- [Collected material]
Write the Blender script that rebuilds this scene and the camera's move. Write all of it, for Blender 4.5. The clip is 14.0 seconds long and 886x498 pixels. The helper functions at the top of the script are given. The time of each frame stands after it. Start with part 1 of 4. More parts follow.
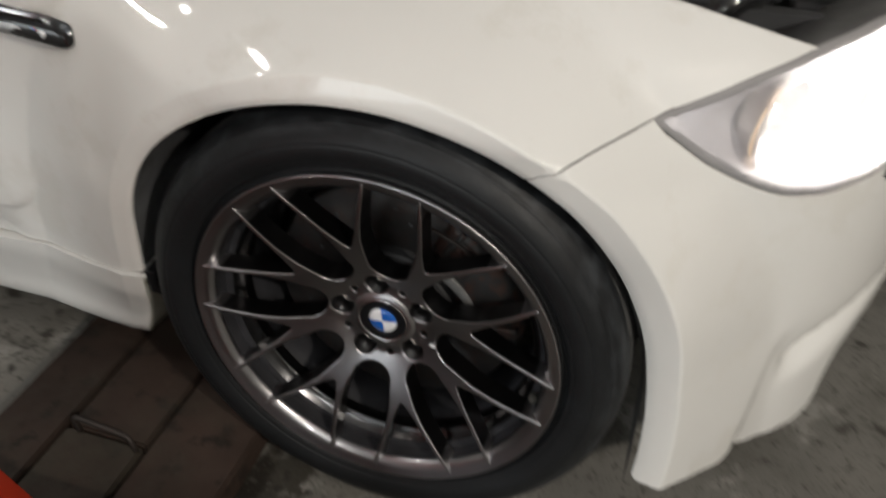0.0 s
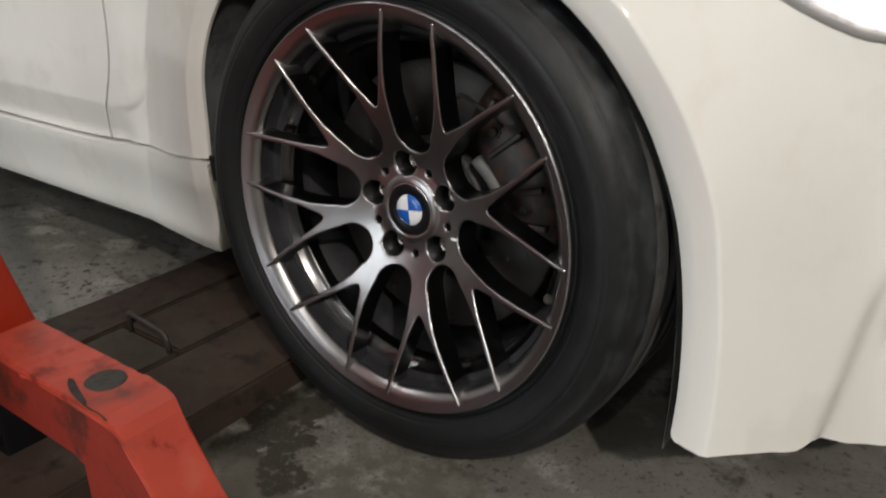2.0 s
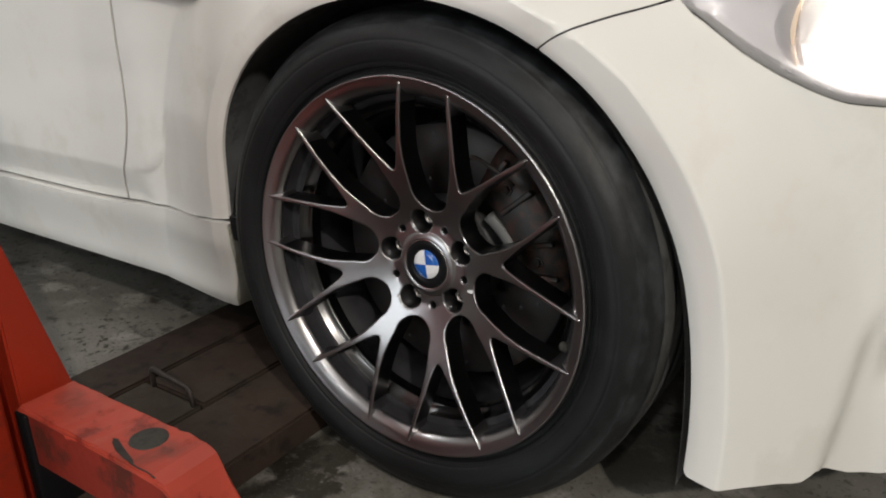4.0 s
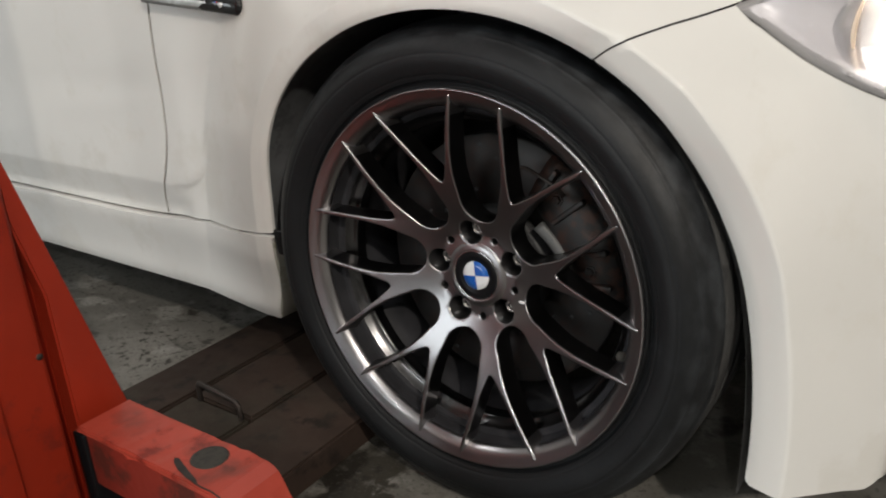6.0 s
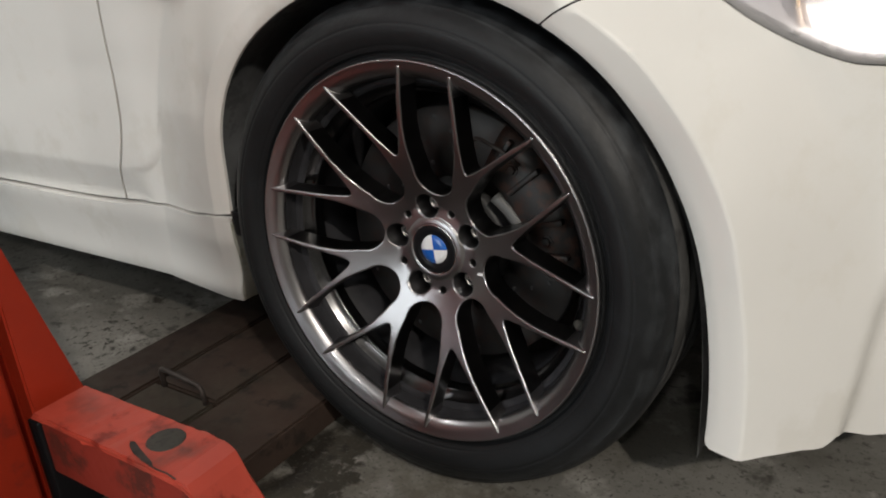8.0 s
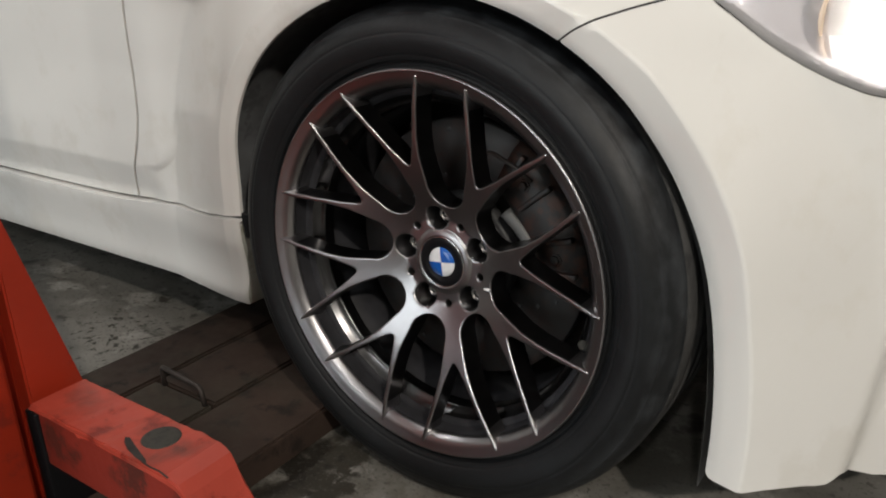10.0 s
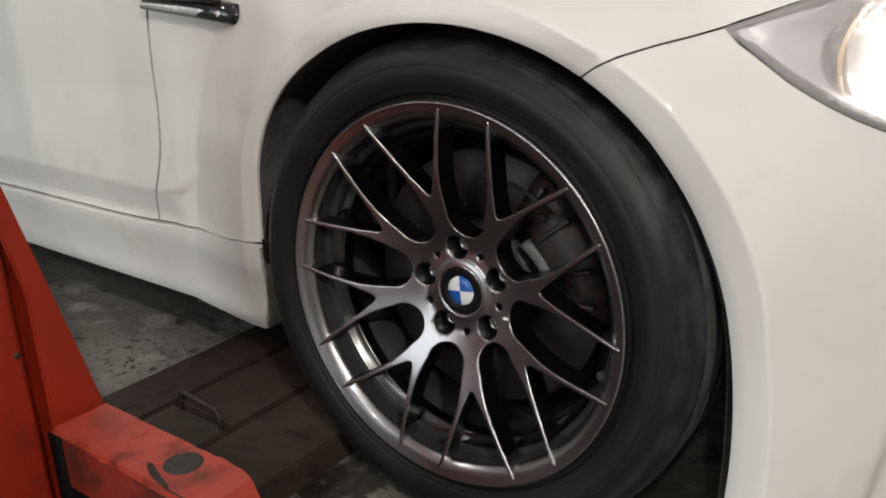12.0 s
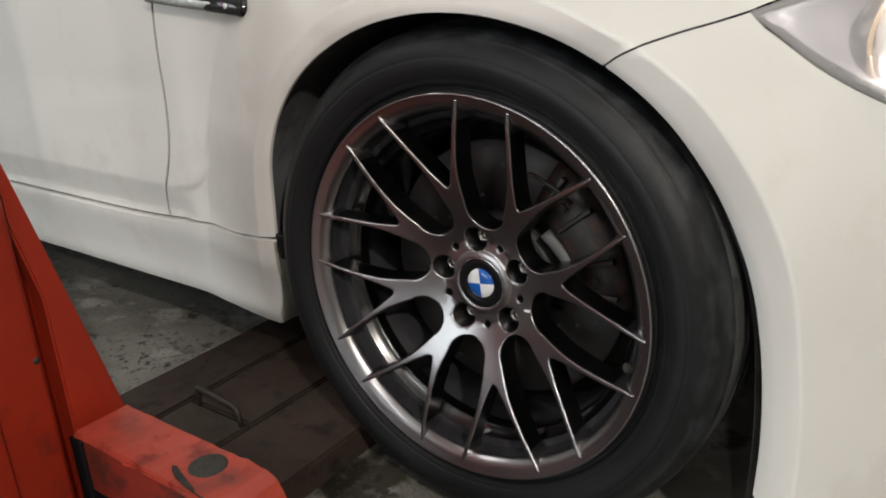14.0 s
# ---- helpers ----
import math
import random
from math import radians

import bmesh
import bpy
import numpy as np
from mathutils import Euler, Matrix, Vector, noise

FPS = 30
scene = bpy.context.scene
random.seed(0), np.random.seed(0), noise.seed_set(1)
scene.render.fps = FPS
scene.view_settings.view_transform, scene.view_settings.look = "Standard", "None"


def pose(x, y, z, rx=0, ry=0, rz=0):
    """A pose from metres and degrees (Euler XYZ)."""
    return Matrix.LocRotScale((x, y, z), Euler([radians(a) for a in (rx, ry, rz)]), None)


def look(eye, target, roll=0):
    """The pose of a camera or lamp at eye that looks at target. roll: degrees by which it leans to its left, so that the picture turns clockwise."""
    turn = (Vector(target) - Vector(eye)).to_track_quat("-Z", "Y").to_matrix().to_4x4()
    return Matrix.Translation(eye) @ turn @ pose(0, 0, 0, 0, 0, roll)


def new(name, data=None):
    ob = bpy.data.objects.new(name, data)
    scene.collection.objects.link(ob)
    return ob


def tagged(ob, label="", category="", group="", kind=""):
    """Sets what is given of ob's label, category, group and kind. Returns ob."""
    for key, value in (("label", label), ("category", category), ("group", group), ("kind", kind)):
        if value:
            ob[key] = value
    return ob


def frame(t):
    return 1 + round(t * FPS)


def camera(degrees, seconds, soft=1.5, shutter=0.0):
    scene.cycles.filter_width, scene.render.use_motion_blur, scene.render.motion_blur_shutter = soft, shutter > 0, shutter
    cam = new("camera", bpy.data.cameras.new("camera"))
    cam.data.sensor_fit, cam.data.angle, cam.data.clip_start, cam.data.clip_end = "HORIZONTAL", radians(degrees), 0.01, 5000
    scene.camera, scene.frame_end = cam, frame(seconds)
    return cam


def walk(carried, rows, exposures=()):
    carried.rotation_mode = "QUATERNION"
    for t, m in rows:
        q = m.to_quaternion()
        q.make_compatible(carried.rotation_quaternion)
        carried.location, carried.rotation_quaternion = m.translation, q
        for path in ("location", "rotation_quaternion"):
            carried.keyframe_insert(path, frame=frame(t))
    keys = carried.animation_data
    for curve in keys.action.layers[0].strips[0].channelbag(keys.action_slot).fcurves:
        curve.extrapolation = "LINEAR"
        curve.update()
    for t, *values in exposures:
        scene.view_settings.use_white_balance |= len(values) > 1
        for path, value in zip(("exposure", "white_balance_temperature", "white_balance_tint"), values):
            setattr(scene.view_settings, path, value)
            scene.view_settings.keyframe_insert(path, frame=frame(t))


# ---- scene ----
cam = camera(58.0, 14.0, soft=1.95, shutter=0.55)
PATH = [
    (0, (0.318, -0.689, 1.072), (-0.158, 0.82, -0.152), 0.6),
    (0.3, (0.432, -0.662, 1.025), (-0.36, 0.801, -0.084), -1.6),
    (0.5, (0.496, -0.665, 0.948), (-0.437, 0.72, -0.152), -0.6),
    (0.6, (0.498, -0.654, 0.9), (-0.446, 0.742, -0.177), -0.6),
    (1, (0.517, -0.654, 0.742), (-0.522, 0.803, -0.15), -0.5),
    (1.5, (0.561, -0.676, 0.669), (-0.518, 0.781, -0.176), -0.1),
    (2, (0.593, -0.685, 0.681), (-0.495, 0.795, -0.109), -0.2),
    (2.5, (0.603, -0.709, 0.699), (-0.502, 0.795, -0.021), -0.0),
    (3, (0.61, -0.724, 0.709), (-0.514, 0.771, 0.001), -0.9),
    (5.5, (0.545, -0.762, 0.746), (-0.454, 0.805, 0.006), -2.4),
    (6, (0.546, -0.763, 0.745), (-0.56, 0.742, 0.028), -3.4),
    (6.5, (0.556, -0.756, 0.74), (-0.572, 0.73, 0.02), -4.0),
    (7, (0.56, -0.75, 0.735), (-0.513, 0.775, 0.011), -3.5),
    (7.5, (0.567, -0.747, 0.73), (-0.492, 0.773, -0.023), -4.7),
    (10, (0.569, -0.741, 0.717), (-0.519, 0.779, 0.007), -1.7),
    (10.5, (0.565, -0.74, 0.718), (-0.573, 0.766, 0.056), -1.9),
    (11, (0.564, -0.747, 0.727), (-0.568, 0.777, 0.098), -1.8),
    (11.5, (0.559, -0.754, 0.73), (-0.562, 0.766, 0.071), -1.5),
    (12, (0.561, -0.755, 0.732), (-0.553, 0.769, 0.07), -1.3),
    (12.5, (0.558, -0.757, 0.735), (-0.55, 0.771, 0.073), -1.5),
    (13, (0.55, -0.759, 0.736), (-0.558, 0.763, 0.062), -2.0),
    (13.5, (0.542, -0.754, 0.737), (-0.567, 0.758, 0.041), -2.5),
    (14, (0.533, -0.753, 0.743), (-0.576, 0.753, 0.036), -2.7),
]
walk(cam, [(t, look(eye, target, roll)) for t, eye, target, roll in PATH], exposures=[(0.0, -0.20), (0.3, -0.14), (0.5, 0.10), (1.0, 0.08), (1.5, 0.10), (2.5, 0.02), (14.0, -0.02)])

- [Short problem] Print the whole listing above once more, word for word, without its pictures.

- [Task output]
Write the Blender script that rebuilds this scene and the camera's move. Write all of it, for Blender 4.5. The clip is 14.0 seconds long and 886x498 pixels. The helper functions at the top of the script are given. The time of each frame stands after it. Start with part 1 of 4. More parts follow.
0.0 s
2.0 s
4.0 s
6.0 s
8.0 s
10.0 s
12.0 s
14.0 s
# ---- helpers ----
import math
import random
from math import radians

import bmesh
import bpy
import numpy as np
from mathutils import Euler, Matrix, Vector, noise

FPS = 30
scene = bpy.context.scene
random.seed(0), np.random.seed(0), noise.seed_set(1)
scene.render.fps = FPS
scene.view_settings.view_transform, scene.view_settings.look = "Standard", "None"


def pose(x, y, z, rx=0, ry=0, rz=0):
    """A pose from metres and degrees (Euler XYZ)."""
    return Matrix.LocRotScale((x, y, z), Euler([radians(a) for a in (rx, ry, rz)]), None)


def look(eye, target, roll=0):
    """The pose of a camera or lamp at eye that looks at target. roll: degrees by which it leans to its left, so that the picture turns clockwise."""
    turn = (Vector(target) - Vector(eye)).to_track_quat("-Z", "Y").to_matrix().to_4x4()
    return Matrix.Translation(eye) @ turn @ pose(0, 0, 0, 0, 0, roll)


def new(name, data=None):
    ob = bpy.data.objects.new(name, data)
    scene.collection.objects.link(ob)
    return ob


def tagged(ob, label="", category="", group="", kind=""):
    """Sets what is given of ob's label, category, group and kind. Returns ob."""
    for key, value in (("label", label), ("category", category), ("group", group), ("kind", kind)):
        if value:
            ob[key] = value
    return ob


def frame(t):
    return 1 + round(t * FPS)


def camera(degrees, seconds, soft=1.5, shutter=0.0):
    scene.cycles.filter_width, scene.render.use_motion_blur, scene.render.motion_blur_shutter = soft, shutter > 0, shutter
    cam = new("camera", bpy.data.cameras.new("camera"))
    cam.data.sensor_fit, cam.data.angle, cam.data.clip_start, cam.data.clip_end = "HORIZONTAL", radians(degrees), 0.01, 5000
    scene.camera, scene.frame_end = cam, frame(seconds)
    return cam


def walk(carried, rows, exposures=()):
    carried.rotation_mode = "QUATERNION"
    for t, m in rows:
        q = m.to_quaternion()
        q.make_compatible(carried.rotation_quaternion)
        carried.location, carried.rotation_quaternion = m.translation, q
        for path in ("location", "rotation_quaternion"):
            carried.keyframe_insert(path, frame=frame(t))
    keys = carried.animation_data
    for curve in keys.action.layers[0].strips[0].channelbag(keys.action_slot).fcurves:
        curve.extrapolation = "LINEAR"
        curve.update()
    for t, *values in exposures:
        scene.view_settings.use_white_balance |= len(values) > 1
        for path, value in zip(("exposure", "white_balance_temperature", "white_balance_tint"), values):
            setattr(scene.view_settings, path, value)
            scene.view_settings.keyframe_insert(path, frame=frame(t))


# ---- scene ----
cam = camera(58.0, 14.0, soft=1.95, shutter=0.55)
PATH = [
    (0, (0.318, -0.689, 1.072), (-0.158, 0.82, -0.152), 0.6),
    (0.3, (0.432, -0.662, 1.025), (-0.36, 0.801, -0.084), -1.6),
    (0.5, (0.496, -0.665, 0.948), (-0.437, 0.72, -0.152), -0.6),
    (0.6, (0.498, -0.654, 0.9), (-0.446, 0.742, -0.177), -0.6),
    (1, (0.517, -0.654, 0.742), (-0.522, 0.803, -0.15), -0.5),
    (1.5, (0.561, -0.676, 0.669), (-0.518, 0.781, -0.176), -0.1),
    (2, (0.593, -0.685, 0.681), (-0.495, 0.795, -0.109), -0.2),
    (2.5, (0.603, -0.709, 0.699), (-0.502, 0.795, -0.021), -0.0),
    (3, (0.61, -0.724, 0.709), (-0.514, 0.771, 0.001), -0.9),
    (5.5, (0.545, -0.762, 0.746), (-0.454, 0.805, 0.006), -2.4),
    (6, (0.546, -0.763, 0.745), (-0.56, 0.742, 0.028), -3.4),
    (6.5, (0.556, -0.756, 0.74), (-0.572, 0.73, 0.02), -4.0),
    (7, (0.56, -0.75, 0.735), (-0.513, 0.775, 0.011), -3.5),
    (7.5, (0.567, -0.747, 0.73), (-0.492, 0.773, -0.023), -4.7),
    (10, (0.569, -0.741, 0.717), (-0.519, 0.779, 0.007), -1.7),
    (10.5, (0.565, -0.74, 0.718), (-0.573, 0.766, 0.056), -1.9),
    (11, (0.564, -0.747, 0.727), (-0.568, 0.777, 0.098), -1.8),
    (11.5, (0.559, -0.754, 0.73), (-0.562, 0.766, 0.071), -1.5),
    (12, (0.561, -0.755, 0.732), (-0.553, 0.769, 0.07), -1.3),
    (12.5, (0.558, -0.757, 0.735), (-0.55, 0.771, 0.073), -1.5),
    (13, (0.55, -0.759, 0.736), (-0.558, 0.763, 0.062), -2.0),
    (13.5, (0.542, -0.754, 0.737), (-0.567, 0.758, 0.041), -2.5),
    (14, (0.533, -0.753, 0.743), (-0.576, 0.753, 0.036), -2.7),
]
walk(cam, [(t, look(eye, target, roll)) for t, eye, target, roll in PATH], exposures=[(0.0, -0.20), (0.3, -0.14), (0.5, 0.10), (1.0, 0.08), (1.5, 0.10), (2.5, 0.02), (14.0, -0.02)])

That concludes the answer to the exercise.